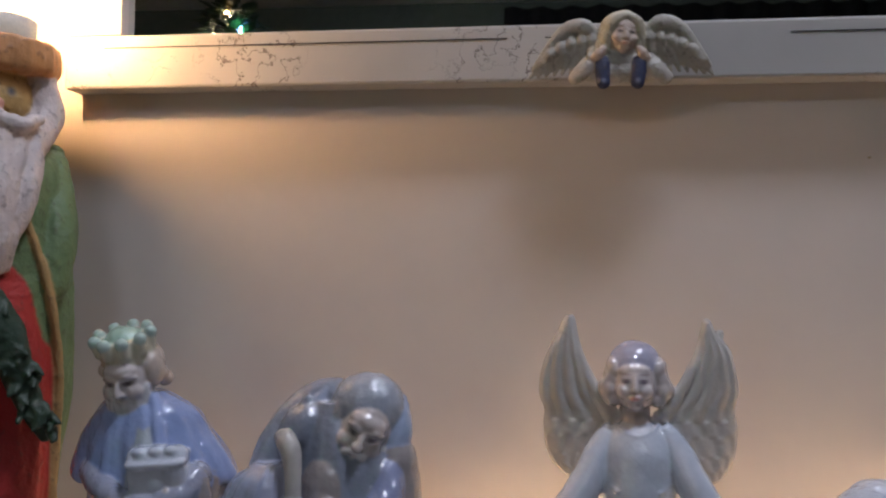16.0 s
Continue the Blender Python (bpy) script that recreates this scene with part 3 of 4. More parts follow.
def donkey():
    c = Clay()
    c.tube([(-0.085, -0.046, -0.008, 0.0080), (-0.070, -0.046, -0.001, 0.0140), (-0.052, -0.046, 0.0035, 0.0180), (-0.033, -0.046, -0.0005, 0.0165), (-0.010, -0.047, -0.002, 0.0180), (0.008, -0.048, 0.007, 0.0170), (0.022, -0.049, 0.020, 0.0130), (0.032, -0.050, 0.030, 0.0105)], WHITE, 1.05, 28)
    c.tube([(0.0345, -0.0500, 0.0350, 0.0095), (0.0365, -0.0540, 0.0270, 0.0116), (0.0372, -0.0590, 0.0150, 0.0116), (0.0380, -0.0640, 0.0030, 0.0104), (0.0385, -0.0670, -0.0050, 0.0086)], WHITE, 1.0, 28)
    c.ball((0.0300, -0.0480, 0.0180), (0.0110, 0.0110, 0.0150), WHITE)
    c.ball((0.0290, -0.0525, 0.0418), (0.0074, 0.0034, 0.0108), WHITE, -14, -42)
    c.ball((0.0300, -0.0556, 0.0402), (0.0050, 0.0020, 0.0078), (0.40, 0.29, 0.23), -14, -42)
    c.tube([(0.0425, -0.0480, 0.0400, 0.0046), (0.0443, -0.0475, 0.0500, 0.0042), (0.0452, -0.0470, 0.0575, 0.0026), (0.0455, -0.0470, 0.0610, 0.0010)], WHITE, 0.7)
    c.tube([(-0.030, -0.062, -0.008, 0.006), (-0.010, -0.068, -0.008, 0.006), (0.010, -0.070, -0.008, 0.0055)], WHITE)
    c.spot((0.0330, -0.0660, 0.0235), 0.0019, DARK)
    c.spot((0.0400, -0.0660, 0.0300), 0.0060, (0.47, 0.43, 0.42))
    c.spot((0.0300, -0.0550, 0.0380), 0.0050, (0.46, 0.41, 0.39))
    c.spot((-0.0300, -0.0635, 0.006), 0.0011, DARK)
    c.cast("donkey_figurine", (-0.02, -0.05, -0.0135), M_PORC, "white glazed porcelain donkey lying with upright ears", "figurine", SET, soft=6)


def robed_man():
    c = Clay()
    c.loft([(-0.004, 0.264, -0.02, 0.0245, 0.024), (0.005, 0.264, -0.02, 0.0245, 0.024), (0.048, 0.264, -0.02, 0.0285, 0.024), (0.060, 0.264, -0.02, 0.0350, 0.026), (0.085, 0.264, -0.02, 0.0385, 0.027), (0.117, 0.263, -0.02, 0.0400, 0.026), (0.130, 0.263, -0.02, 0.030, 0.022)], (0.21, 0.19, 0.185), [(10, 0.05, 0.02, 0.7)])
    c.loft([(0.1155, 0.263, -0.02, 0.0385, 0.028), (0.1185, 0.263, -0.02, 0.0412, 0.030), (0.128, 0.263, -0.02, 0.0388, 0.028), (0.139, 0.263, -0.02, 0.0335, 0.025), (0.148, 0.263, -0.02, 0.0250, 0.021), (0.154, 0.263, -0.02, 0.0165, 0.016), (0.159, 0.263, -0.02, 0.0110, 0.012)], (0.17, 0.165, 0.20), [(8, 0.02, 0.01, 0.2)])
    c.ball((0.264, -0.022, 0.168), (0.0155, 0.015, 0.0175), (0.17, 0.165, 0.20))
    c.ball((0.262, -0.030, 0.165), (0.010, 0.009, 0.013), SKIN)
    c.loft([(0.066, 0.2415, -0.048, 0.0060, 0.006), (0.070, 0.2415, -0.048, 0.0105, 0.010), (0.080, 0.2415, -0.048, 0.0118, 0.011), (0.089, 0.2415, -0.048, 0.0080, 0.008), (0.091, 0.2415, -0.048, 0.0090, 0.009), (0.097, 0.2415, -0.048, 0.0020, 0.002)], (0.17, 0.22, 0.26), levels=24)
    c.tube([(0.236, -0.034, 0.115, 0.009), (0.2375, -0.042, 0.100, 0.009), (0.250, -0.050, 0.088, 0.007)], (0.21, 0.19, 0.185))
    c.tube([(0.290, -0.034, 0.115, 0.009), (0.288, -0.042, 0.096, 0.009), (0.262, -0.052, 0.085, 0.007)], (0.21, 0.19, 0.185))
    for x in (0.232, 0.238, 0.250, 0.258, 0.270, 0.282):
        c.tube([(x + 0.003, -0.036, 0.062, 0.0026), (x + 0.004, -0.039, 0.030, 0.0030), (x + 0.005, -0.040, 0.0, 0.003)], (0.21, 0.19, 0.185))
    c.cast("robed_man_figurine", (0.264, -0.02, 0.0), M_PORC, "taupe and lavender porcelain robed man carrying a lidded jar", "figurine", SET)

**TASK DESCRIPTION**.
Reproduce all of the material above word for word. Omit the pictures.

**ANSWER FOR THE TASK**.
16.0 s
Continue the Blender Python (bpy) script that recreates this scene with part 3 of 4. More parts follow.
def donkey():
    c = Clay()
    c.tube([(-0.085, -0.046, -0.008, 0.0080), (-0.070, -0.046, -0.001, 0.0140), (-0.052, -0.046, 0.0035, 0.0180), (-0.033, -0.046, -0.0005, 0.0165), (-0.010, -0.047, -0.002, 0.0180), (0.008, -0.048, 0.007, 0.0170), (0.022, -0.049, 0.020, 0.0130), (0.032, -0.050, 0.030, 0.0105)], WHITE, 1.05, 28)
    c.tube([(0.0345, -0.0500, 0.0350, 0.0095), (0.0365, -0.0540, 0.0270, 0.0116), (0.0372, -0.0590, 0.0150, 0.0116), (0.0380, -0.0640, 0.0030, 0.0104), (0.0385, -0.0670, -0.0050, 0.0086)], WHITE, 1.0, 28)
    c.ball((0.0300, -0.0480, 0.0180), (0.0110, 0.0110, 0.0150), WHITE)
    c.ball((0.0290, -0.0525, 0.0418), (0.0074, 0.0034, 0.0108), WHITE, -14, -42)
    c.ball((0.0300, -0.0556, 0.0402), (0.0050, 0.0020, 0.0078), (0.40, 0.29, 0.23), -14, -42)
    c.tube([(0.0425, -0.0480, 0.0400, 0.0046), (0.0443, -0.0475, 0.0500, 0.0042), (0.0452, -0.0470, 0.0575, 0.0026), (0.0455, -0.0470, 0.0610, 0.0010)], WHITE, 0.7)
    c.tube([(-0.030, -0.062, -0.008, 0.006), (-0.010, -0.068, -0.008, 0.006), (0.010, -0.070, -0.008, 0.0055)], WHITE)
    c.spot((0.0330, -0.0660, 0.0235), 0.0019, DARK)
    c.spot((0.0400, -0.0660, 0.0300), 0.0060, (0.47, 0.43, 0.42))
    c.spot((0.0300, -0.0550, 0.0380), 0.0050, (0.46, 0.41, 0.39))
    c.spot((-0.0300, -0.0635, 0.006), 0.0011, DARK)
    c.cast("donkey_figurine", (-0.02, -0.05, -0.0135), M_PORC, "white glazed porcelain donkey lying with upright ears", "figurine", SET, soft=6)


def robed_man():
    c = Clay()
    c.loft([(-0.004, 0.264, -0.02, 0.0245, 0.024), (0.005, 0.264, -0.02, 0.0245, 0.024), (0.048, 0.264, -0.02, 0.0285, 0.024), (0.060, 0.264, -0.02, 0.0350, 0.026), (0.085, 0.264, -0.02, 0.0385, 0.027), (0.117, 0.263, -0.02, 0.0400, 0.026), (0.130, 0.263, -0.02, 0.030, 0.022)], (0.21, 0.19, 0.185), [(10, 0.05, 0.02, 0.7)])
    c.loft([(0.1155, 0.263, -0.02, 0.0385, 0.028), (0.1185, 0.263, -0.02, 0.0412, 0.030), (0.128, 0.263, -0.02, 0.0388, 0.028), (0.139, 0.263, -0.02, 0.0335, 0.025), (0.148, 0.263, -0.02, 0.0250, 0.021), (0.154, 0.263, -0.02, 0.0165, 0.016), (0.159, 0.263, -0.02, 0.0110, 0.012)], (0.17, 0.165, 0.20), [(8, 0.02, 0.01, 0.2)])
    c.ball((0.264, -0.022, 0.168), (0.0155, 0.015, 0.0175), (0.17, 0.165, 0.20))
    c.ball((0.262, -0.030, 0.165), (0.010, 0.009, 0.013), SKIN)
    c.loft([(0.066, 0.2415, -0.048, 0.0060, 0.006), (0.070, 0.2415, -0.048, 0.0105, 0.010), (0.080, 0.2415, -0.048, 0.0118, 0.011), (0.089, 0.2415, -0.048, 0.0080, 0.008), (0.091, 0.2415, -0.048, 0.0090, 0.009), (0.097, 0.2415, -0.048, 0.0020, 0.002)], (0.17, 0.22, 0.26), levels=24)
    c.tube([(0.236, -0.034, 0.115, 0.009), (0.2375, -0.042, 0.100, 0.009), (0.250, -0.050, 0.088, 0.007)], (0.21, 0.19, 0.185))
    c.tube([(0.290, -0.034, 0.115, 0.009), (0.288, -0.042, 0.096, 0.009), (0.262, -0.052, 0.085, 0.007)], (0.21, 0.19, 0.185))
    for x in (0.232, 0.238, 0.250, 0.258, 0.270, 0.282):
        c.tube([(x + 0.003, -0.036, 0.062, 0.0026), (x + 0.004, -0.039, 0.030, 0.0030), (x + 0.005, -0.040, 0.0, 0.003)], (0.21, 0.19, 0.185))
    c.cast("robed_man_figurine", (0.264, -0.02, 0.0), M_PORC, "taupe and lavender porcelain robed man carrying a lidded jar", "figurine", SET)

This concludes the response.